When I was designing the book, Linda was kind enough to send the giclee prints to Seattle so I could scan them. They are even more beautiful in person, with subtleties like the way the paper has moved and shifted, creating tiny valleys and indentations, and the way the ink shows through the back of the thin rice paper. I’ve tried to give the reader some sense of the physicality of the artwork by presenting several pieces from both the front and back. In the full color spreads, on several occasions you can view the art from the front on the recto and then flip the page and see the back side of the art on the verso. This motif also carries over to the front cover art, with the actual back of the art image appearing on the back cover of the book, the two sides of the image anchoring the layers of pages in between. I like thinking of a book as layers, almost like the sedimentary layers of the earth, and I think that Oh! captures this in all its multiple layers—the tipped in art on the covers, the debossing, the two sections of brown paper, the text paper, the bleed images and the four-color insert.

Other secondary elements of Linda’s art show up in the design as well. An ink covered thumbprint and stippled ink (created from writing in ink on the rice paper, which bled through to the paper below) have been used on the brown paper as well as the back wrapper. The back wrapper (whether the reader chooses to keep it on the book or not) interacts with the rest of the book, hiding the back cover art so that it’s not immediately apparent and allowing the trees from the endpaper to continue across the wrapper itself.

I’ve always been drawn towards the medium of collage, I think perhaps because I enjoy making connections between different images, as well as between ideas and imagery. Therefore a couple of other images worked their way into the design of Oh! I used parts of two separate prints by Hokusai to help visualize the forest of Aokigahara, which plays a central role in the book. The endpapers feature a cropped portion of one of Hokusai’s most famous prints, “South Wind, Clear Dawn,” commonly referred to as Red Fuji. Cropped and reduced to gray-scale, the image becomes abstracted, with the tiny trees growing on the bottom slopes of Fuji becoming less recognizable for what they truly are. Secondly, on the spine and in the front matter appears a part of the print “Fuji from a Pine Mountain,” an exquisite pattern of overlapping pine trees which alludes to the pine forests that grow around Fuji’s environs and in which several key scenes of the novel take place.

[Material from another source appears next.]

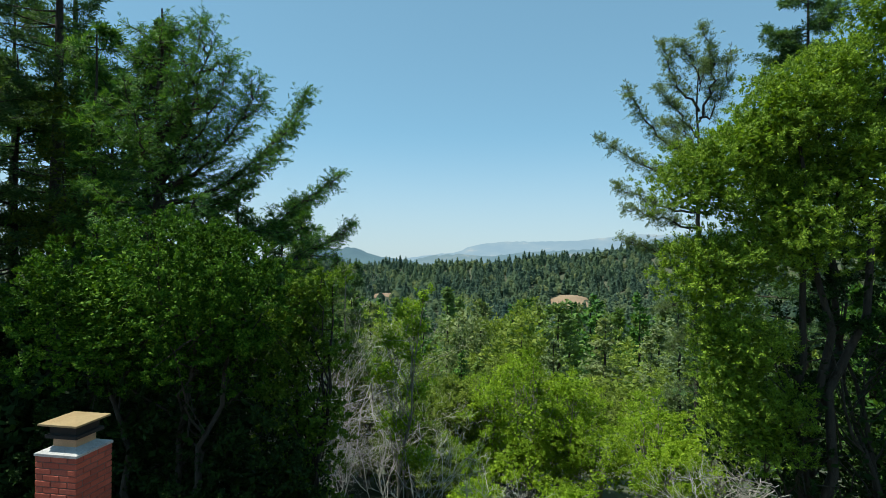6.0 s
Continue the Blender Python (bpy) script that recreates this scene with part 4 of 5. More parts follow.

The cover more or less speaks for itself, quiet and understated as it may be. It is minimal, the subtitle omitted and a simple “Shimoda” standing in for both husband and wife. In a wabi-sabi fashion, this cover aims to intrigue, but through its simplicity belies the complexity of the story it contains. It evokes a bit of mystery, debossed type revealing itself more or less depending on the lighting, a tiny white circle on the spine creating a repetition among the two cloud-veiled moons that appear on the front and back covers.